Inference latency measures the total time required to process a single inference request, from the moment it arrives at the serving endpoint to the moment the response is returned. For user-facing applications it directly determines how responsive the system feels. It is typically tracked at multiple percentiles — P50 for the typical experience, P95 and P99 for the tail — because a small fraction of slow requests can dominate user perception.

For autoregressive language models, latency has two distinct components. **Time-to-first-token (TTFT)** is the time from request start to the first output token; it is dominated by prompt processing and is what the user perceives as initial responsiveness. **Inter-token latency (ITL)** is the time between subsequent generated tokens; combined with output length it determines generation speed. A good streaming experience has low TTFT and low ITL; one of the two being good is not enough.

Latency components scale with different things. TTFT scales with prompt length and prefill compute. ITL scales with model size and memory bandwidth. Batch size affects per-request latency since larger batches increase individual response time in exchange for higher overall throughput. The right batch size is a per-workload tuning question.

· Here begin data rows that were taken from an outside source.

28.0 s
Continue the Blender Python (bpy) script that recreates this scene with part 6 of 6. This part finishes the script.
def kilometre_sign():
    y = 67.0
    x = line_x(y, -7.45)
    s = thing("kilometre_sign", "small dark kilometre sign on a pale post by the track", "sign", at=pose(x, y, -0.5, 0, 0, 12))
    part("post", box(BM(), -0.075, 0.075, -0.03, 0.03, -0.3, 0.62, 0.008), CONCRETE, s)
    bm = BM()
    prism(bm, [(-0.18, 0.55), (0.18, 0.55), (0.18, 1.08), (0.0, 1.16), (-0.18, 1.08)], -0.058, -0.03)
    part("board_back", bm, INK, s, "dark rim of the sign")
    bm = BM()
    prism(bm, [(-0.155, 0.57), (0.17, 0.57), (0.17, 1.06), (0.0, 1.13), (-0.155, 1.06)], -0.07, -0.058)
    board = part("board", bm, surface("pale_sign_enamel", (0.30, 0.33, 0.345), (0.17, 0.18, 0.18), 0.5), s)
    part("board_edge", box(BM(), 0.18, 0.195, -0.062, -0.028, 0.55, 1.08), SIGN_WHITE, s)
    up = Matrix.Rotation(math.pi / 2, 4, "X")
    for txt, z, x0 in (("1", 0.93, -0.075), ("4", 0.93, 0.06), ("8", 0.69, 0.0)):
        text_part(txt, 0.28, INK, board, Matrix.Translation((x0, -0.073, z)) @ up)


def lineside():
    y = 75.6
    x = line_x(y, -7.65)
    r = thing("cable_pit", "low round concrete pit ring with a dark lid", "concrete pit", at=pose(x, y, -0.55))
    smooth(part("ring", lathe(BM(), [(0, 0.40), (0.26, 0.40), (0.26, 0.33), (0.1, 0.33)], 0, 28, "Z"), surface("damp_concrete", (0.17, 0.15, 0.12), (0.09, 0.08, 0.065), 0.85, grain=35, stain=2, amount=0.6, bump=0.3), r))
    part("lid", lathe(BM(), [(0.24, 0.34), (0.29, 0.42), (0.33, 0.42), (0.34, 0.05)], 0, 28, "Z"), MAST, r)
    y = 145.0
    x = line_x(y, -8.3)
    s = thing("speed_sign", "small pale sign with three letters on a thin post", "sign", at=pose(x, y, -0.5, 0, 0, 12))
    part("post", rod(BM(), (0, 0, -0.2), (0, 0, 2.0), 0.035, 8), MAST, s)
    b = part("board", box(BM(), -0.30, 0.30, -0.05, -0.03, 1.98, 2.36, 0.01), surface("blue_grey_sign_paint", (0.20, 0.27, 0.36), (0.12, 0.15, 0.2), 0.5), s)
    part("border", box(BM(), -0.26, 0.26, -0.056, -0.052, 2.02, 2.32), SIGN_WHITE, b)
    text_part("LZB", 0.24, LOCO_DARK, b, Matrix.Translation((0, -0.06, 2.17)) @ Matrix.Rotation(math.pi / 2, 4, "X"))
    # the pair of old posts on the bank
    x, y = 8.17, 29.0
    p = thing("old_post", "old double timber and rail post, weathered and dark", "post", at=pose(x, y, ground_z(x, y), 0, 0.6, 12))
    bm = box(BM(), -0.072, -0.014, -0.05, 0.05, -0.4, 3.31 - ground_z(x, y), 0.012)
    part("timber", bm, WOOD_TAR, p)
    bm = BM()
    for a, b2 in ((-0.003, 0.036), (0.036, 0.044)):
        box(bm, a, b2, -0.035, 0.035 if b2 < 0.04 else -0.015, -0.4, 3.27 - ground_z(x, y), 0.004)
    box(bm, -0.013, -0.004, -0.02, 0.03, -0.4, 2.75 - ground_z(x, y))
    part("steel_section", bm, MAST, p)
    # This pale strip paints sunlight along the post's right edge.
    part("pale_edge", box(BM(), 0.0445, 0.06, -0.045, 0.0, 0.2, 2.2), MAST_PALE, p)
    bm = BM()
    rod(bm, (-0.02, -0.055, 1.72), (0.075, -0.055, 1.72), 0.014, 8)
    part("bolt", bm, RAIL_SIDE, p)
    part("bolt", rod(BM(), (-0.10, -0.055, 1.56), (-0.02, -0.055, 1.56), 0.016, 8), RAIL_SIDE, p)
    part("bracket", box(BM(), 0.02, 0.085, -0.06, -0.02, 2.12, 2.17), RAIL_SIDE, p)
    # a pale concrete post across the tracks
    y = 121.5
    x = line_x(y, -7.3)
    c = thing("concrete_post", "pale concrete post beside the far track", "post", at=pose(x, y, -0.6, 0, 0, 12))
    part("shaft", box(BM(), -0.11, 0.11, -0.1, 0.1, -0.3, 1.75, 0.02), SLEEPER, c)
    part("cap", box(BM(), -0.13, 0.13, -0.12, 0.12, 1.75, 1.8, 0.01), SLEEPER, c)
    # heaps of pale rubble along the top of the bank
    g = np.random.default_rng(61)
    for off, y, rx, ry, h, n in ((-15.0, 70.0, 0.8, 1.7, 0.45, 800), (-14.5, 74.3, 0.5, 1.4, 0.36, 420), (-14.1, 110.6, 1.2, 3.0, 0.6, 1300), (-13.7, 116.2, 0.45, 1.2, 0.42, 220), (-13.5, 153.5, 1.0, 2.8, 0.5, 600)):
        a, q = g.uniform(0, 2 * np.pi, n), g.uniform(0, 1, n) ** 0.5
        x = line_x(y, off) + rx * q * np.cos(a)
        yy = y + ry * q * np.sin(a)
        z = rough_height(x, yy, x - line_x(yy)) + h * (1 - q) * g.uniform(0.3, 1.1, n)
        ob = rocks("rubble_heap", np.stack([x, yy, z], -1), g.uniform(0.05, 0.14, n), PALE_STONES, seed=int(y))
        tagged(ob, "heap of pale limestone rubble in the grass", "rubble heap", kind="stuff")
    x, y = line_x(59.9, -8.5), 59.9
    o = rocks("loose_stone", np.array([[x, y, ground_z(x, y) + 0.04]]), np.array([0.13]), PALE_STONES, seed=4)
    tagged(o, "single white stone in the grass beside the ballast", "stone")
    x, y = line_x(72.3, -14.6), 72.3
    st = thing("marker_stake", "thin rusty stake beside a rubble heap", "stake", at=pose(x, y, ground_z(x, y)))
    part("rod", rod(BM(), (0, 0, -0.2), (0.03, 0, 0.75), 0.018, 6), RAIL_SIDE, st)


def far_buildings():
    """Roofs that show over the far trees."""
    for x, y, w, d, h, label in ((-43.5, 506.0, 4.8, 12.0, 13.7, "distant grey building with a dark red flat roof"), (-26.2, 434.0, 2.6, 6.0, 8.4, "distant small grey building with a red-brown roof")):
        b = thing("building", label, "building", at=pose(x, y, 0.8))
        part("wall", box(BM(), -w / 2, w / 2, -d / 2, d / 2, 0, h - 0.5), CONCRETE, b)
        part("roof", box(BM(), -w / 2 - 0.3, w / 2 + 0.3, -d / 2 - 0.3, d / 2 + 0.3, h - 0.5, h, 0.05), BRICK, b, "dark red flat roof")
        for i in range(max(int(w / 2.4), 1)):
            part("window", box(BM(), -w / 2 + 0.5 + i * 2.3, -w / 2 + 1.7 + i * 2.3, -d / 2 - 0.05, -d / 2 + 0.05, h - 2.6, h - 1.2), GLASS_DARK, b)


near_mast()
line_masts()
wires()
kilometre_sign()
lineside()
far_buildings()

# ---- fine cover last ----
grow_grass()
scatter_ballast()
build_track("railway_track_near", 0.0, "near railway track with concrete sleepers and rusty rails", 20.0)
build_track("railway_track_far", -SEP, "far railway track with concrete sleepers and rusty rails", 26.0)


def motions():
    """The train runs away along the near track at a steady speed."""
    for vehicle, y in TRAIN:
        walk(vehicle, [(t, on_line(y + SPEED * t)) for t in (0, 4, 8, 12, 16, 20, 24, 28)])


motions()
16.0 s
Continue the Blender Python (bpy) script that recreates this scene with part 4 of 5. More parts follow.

Beyond raw hardware, the techniques that reduce latency are: quantization (less data to move per token), KV caching (no replay of prior tokens), prompt caching (no prefill for shared prefixes), continuous batching (no head-of-line blocking), and custom attention kernels like IonAttention that overlap prefill and decode. The Cumulus Router additionally reduces tail latency by speculatively dispatching slow primaries to a faster secondary and returning whichever finishes first.